We Should Have Listened: The 1968 Lilley Commission's New Vision of New Jersey (2007)

We Should Have Listened: The 1968 Lilley Commission's New Vision of New Jersey
October 30, 2007

The Rutgers Institute on Ethnicity, Culture, and the Modern Experience presented:

Panel Discussion to Re-Visit The Governor’s Select Commission on Civil Disorders, State of New Jersey, 1967-68

In commemoration of the 40th anniversary of New Jersey’s 1967 civil disorders, the Institute presented a special panel discussion on October 30, 2007 at The Newark Museum, a symbolic “reconvening” of the surviving members of the Governor’s Select Commission on Civil Disorders, also called the Lilley Commission, in recognition of the leadership of its chairman Robert Lilley, then the CEO of New Jersey Bell. The program was co-sponsored by the New Jersey Historical Commission, a division of the New Jersey Department of State, and The Newark Museum.
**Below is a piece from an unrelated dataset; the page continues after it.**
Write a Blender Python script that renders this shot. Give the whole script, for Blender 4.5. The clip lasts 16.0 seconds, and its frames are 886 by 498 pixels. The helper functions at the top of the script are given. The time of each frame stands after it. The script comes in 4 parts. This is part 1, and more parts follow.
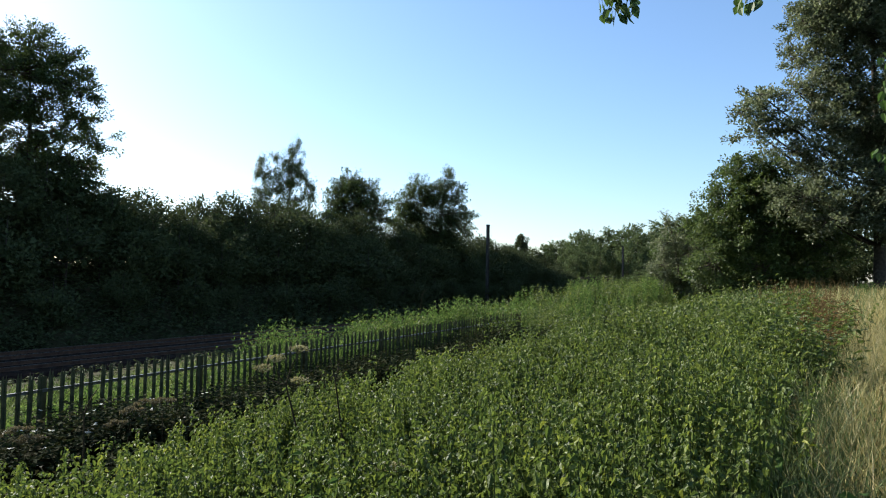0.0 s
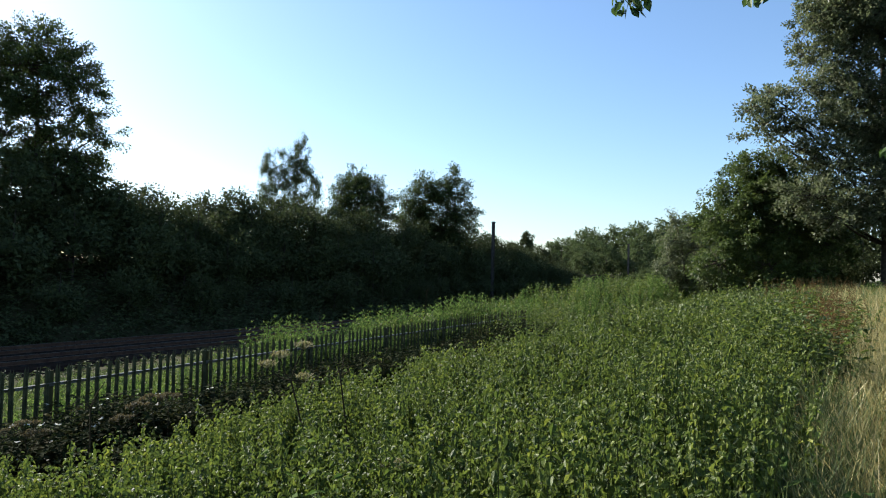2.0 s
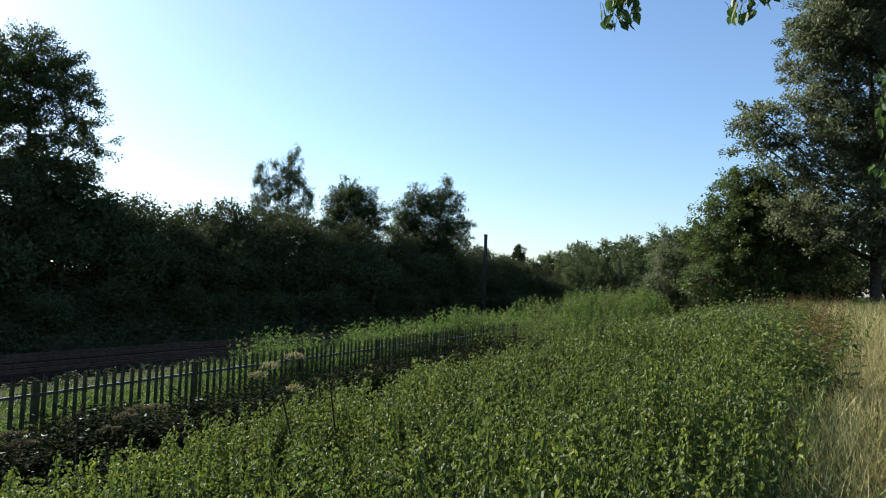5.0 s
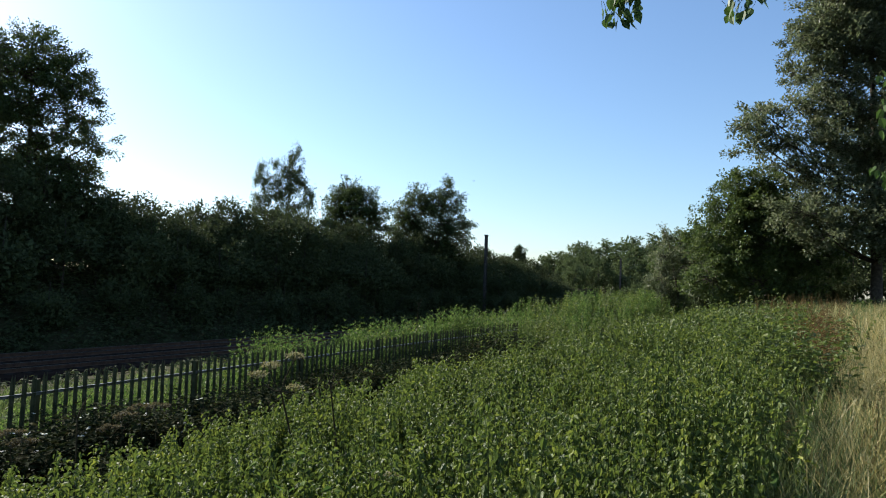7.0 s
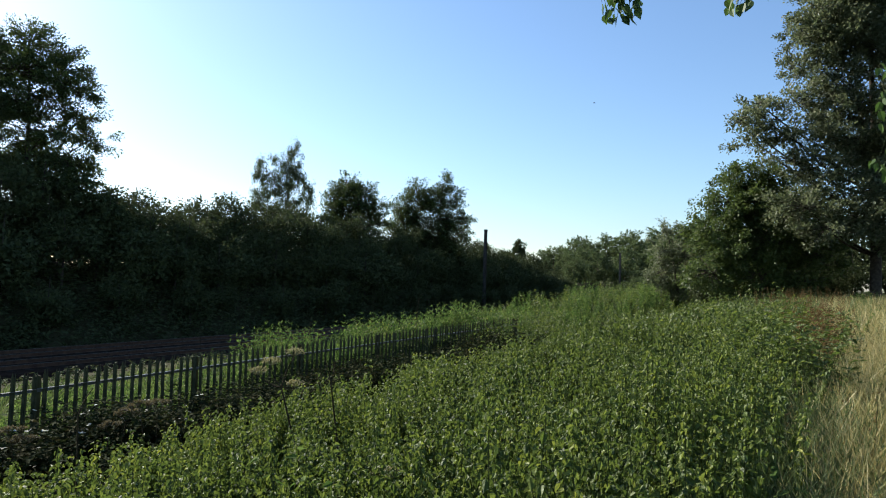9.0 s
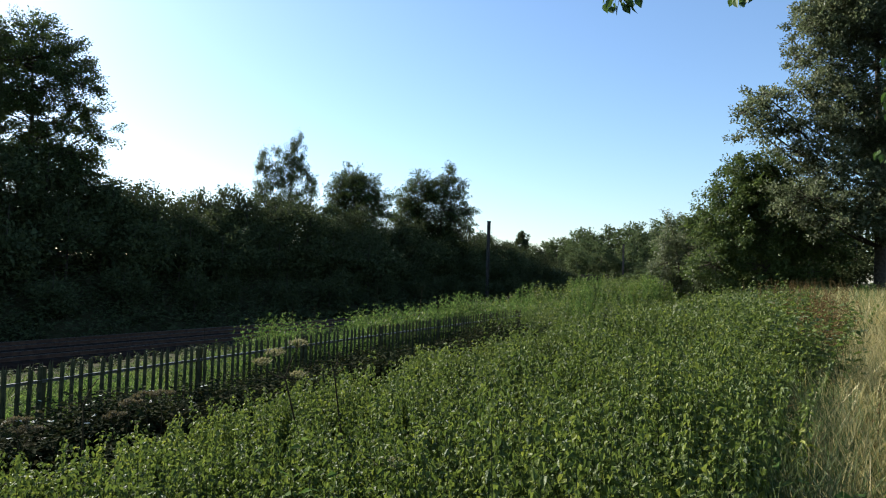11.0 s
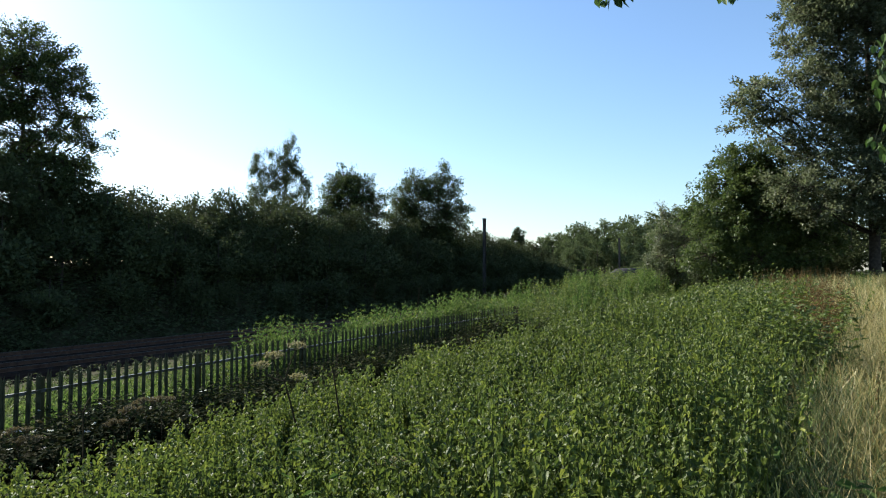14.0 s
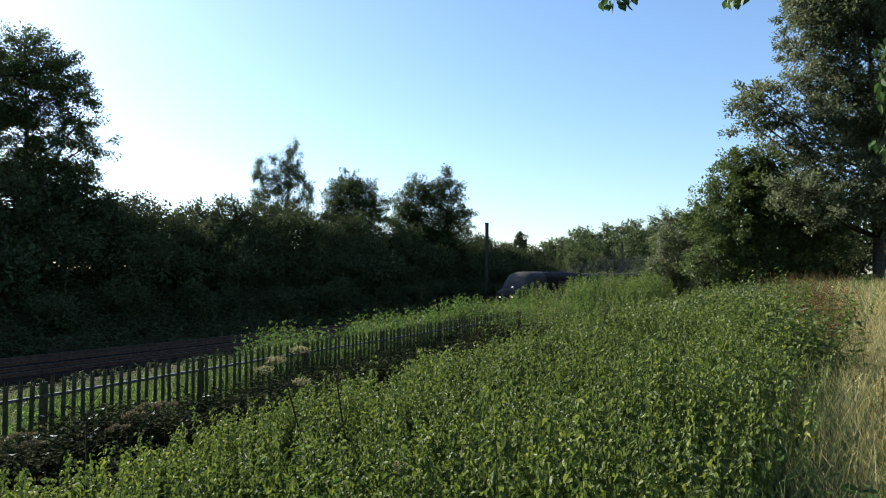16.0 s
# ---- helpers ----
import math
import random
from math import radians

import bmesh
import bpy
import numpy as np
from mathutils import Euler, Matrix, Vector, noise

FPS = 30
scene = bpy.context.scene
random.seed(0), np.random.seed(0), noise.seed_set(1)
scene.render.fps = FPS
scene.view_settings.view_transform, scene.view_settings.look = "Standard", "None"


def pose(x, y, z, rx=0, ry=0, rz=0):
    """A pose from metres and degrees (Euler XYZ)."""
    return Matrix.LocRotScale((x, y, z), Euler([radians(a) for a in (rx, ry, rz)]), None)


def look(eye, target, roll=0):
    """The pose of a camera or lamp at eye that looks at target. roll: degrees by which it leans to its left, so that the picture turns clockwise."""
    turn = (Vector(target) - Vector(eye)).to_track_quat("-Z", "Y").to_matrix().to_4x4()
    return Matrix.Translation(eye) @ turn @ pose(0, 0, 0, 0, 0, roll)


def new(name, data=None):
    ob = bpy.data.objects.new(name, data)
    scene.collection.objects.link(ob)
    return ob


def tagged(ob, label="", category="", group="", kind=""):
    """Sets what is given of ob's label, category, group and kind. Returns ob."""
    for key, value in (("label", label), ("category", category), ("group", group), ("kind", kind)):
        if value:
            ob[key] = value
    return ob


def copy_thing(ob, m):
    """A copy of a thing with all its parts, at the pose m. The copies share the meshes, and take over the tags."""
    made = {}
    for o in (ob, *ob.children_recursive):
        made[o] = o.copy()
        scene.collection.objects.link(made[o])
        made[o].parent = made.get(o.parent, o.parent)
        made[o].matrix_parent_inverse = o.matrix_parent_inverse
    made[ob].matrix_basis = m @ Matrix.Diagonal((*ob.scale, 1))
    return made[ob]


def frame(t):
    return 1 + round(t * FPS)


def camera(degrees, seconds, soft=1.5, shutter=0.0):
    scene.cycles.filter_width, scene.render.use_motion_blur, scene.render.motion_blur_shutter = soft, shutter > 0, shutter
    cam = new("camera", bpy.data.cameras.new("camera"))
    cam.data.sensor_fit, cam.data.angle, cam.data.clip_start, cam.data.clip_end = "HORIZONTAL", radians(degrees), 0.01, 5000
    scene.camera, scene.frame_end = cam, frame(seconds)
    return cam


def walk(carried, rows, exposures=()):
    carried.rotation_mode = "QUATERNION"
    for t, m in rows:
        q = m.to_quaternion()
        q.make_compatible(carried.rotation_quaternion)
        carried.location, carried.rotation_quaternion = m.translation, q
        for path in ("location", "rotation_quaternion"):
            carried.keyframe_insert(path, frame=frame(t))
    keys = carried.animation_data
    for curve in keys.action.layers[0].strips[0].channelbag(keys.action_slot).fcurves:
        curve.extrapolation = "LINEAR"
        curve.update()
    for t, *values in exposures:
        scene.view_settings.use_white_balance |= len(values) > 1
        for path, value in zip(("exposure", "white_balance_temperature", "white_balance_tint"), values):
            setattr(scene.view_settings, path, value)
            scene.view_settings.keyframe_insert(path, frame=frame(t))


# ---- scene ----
cam = camera(67.0, 16.0, soft=1.1)
rows = (
    (0.0, 0.0, 2.23, -1.0), (0.5, 0.607, 2.304, -0.736), (1.0, 1.331, 2.328, -0.582), (1.5, 1.237, 2.023, -0.937),
    (2.0, 0.443, 1.95, -1.294), (2.5, -0.02, 1.966, -2.058), (3.0, -0.482, 2.054, -2.178), (3.5, -0.617, 2.177, -2.323),
    (4.0, -0.43, 2.481, -2.196), (6.5, -0.361, 3.331, -1.438), (7.0, -0.21, 3.031, -1.992), (7.5, -0.114, 2.722, -2.221),
    (8.0, -0.507, 2.61, -2.318), (8.5, -0.417, 2.533, -1.714), (9.0, -0.243, 2.608, -1.71), (11.5, 0.155, 1.714, -1.595),
    (12.0, 0.074, 1.652, -0.996), (12.5, -0.064, 1.628, -0.55), (13.0, -0.209, 1.637, -0.471), (13.5, -0.246, 1.643, -0.348),
    (14.0, -0.251, 1.746, -0.162), (14.5, -0.252, 1.953, -0.339), (15.0, -0.411, 2.059, -0.363), (15.5, -0.309, 2.13, -0.214),
    (16.0, -0.027, 2.132, -0.031))
PATH = [(t, pose(0, 0, 1.7, 90 + p, r, y)) for t, y, p, r in rows]
# the lens stops down a little while the sky fills more of the picture
walk(cam, PATH, ((0.0, 1.4), (2.5, 1.34), (4.0, 1.3), (6.5, 1.2), (8.5, 1.26), (11.5, 1.34), (15.5, 1.4), (16.0, 1.4)))

# ---- world and sun ----
SUN_AZ, SUN_EL = -55.0, 29.0      # degrees from straight ahead (to the right), and above the horizon
world = bpy.data.worlds.new("sky")
scene.world = world
world.use_nodes = True
wn = world.node_tree.nodes
sky = wn.new("ShaderNodeTexSky")
sky.sky_type = "NISHITA"
sky.sun_disc = False
sky.sun_elevation, sky.sun_rotation = radians(SUN_EL), radians(SUN_AZ)
sky.air_density, sky.dust_density, sky.ozone_density = 1.1, 0.7, 4.8
world.node_tree.links.new(sky.outputs[0], wn["Background"].inputs[0])
wn["Background"].inputs[1].default_value = 0.086
sun = new("sun", bpy.data.lights.new("sun", "SUN"))
sun.data.energy, sun.data.angle, sun.data.color = 5.0, radians(0.6), (1.0, 0.95, 0.86)
a, e = radians(SUN_AZ), radians(SUN_EL)
sun.matrix_world = look((40 * math.sin(a) * math.cos(e), 40 * math.cos(a) * math.cos(e), 40 * math.sin(e)), (0, 0, 0))


# ---- materials ----
def nodes_of(name):
    m = bpy.data.materials.new(name)
    m.use_nodes = True
    nt = m.node_tree
    return m, nt, nt.nodes["Principled BSDF"], nt.nodes["Material Output"]


def ramp(nt, fac, stops):
    r = nt.nodes.new("ShaderNodeValToRGB")
    while len(r.color_ramp.elements) < len(stops):
        r.color_ramp.elements.new(0.5)
    for el, (p, c) in zip(r.color_ramp.elements, stops):
        el.position, el.color = p, (*c, 1)
    nt.links.new(fac, r.inputs[0])
    return r.outputs[0]


def noise_fac(nt, scale, detail=4, coord="Object"):
    tc = nt.nodes.new("ShaderNodeTexCoord")
    n = nt.nodes.new("ShaderNodeTexNoise")
    n.inputs["Scale"].default_value, n.inputs["Detail"].default_value = scale, detail
    nt.links.new(tc.outputs[coord], n.inputs["Vector"])
    return n.outputs["Fac"]


def foliage(name, stops, gloss=0.45, clear=0.3, patch=0.25, spec=0.5, crinkle=0.0):
    """Leaves: colour varies leaf by leaf and in patches; some light comes through; crinkle is how many puckers a metre."""
    m, nt, bsdf, out = nodes_of(name)
    geo = nt.nodes.new("ShaderNodeNewGeometry")
    mix = nt.nodes.new("ShaderNodeMath")
    mix.operation = "MULTIPLY_ADD"
    nt.links.new(geo.outputs["Random Per Island"], mix.inputs[0])
    mix.inputs[1].default_value = 0.6
    nf = nt.nodes.new("ShaderNodeMath")
    nf.operation = "MULTIPLY"
    nt.links.new(noise_fac(nt, patch), nf.inputs[0])
    nf.inputs[1].default_value = 0.5
    nt.links.new(nf.outputs[0], mix.inputs[2])
    col = ramp(nt, mix.outputs[0], stops)
    nt.links.new(col, bsdf.inputs["Base Color"])
    bsdf.inputs["Roughness"].default_value = gloss
    bsdf.inputs["Specular IOR Level"].default_value = spec
    tr = nt.nodes.new("ShaderNodeBsdfTranslucent")
    if crinkle:
        bp = nt.nodes.new("ShaderNodeBump")
        bp.inputs["Strength"].default_value, bp.inputs["Distance"].default_value = 0.9, 0.012
        nt.links.new(noise_fac(nt, crinkle, 3), bp.inputs["Height"])
        nt.links.new(bp.outputs[0], bsdf.inputs["Normal"])
        nt.links.new(bp.outputs[0], tr.inputs["Normal"])
    hs = nt.nodes.new("ShaderNodeHueSaturation")
    hs.inputs["Saturation"].default_value, hs.inputs["Value"].default_value = 1.05, 1.5
    nt.links.new(col, hs.inputs["Color"])
    nt.links.new(hs.outputs[0], tr.inputs["Color"])
    ms = nt.nodes.new("ShaderNodeMixShader")
    ms.inputs[0].default_value = clear
    nt.links.new(bsdf.outputs[0], ms.inputs[1])
    nt.links.new(tr.outputs[0], ms.inputs[2])
    nt.links.new(ms.outputs[0], out.inputs[0])
    return m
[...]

Created originally in response to the Newark riots of 1967, the Lilley Commission was comprised of civic and corporate leaders who produced a report on Newark’s poverty, race relations, and economic status, concluding with recommendations for change. The truly distinguished panel of citizens and former members of the Governor’s Select Commission on Civil Disorders included: Raymond A. Brown, Vice Chairman, the Honorable John J. Gibbons, Commission member, Sanford M. Jaffe, Executive Director, Robert B. Goldmann, Deputy Director, Jennie D. Brown, Research Associate, and Dr. Julia M. Miller, Research Associate. The panel was moderated by Ronald Smothers, former reporter for The New York Times and currently distinguished professor of journalism at the University of Delaware. The Honorable Nina M. Wells, New Jersey Secretary of State, brought welcoming remarks.

This was an historic opportunity to re-visit the recommendations made in the 1968 Report For Action and the Commission’s vision of reform in many areas of civic life and took an account of the progress that has been made since New Jersey’s and especially Newark’s 1967 “Summer of Discontent.”

This program was being mounted in recognition of the Institute’s 10th anniversary as an important Rutgers University resource for public scholarship and civic discourse in greater Newark.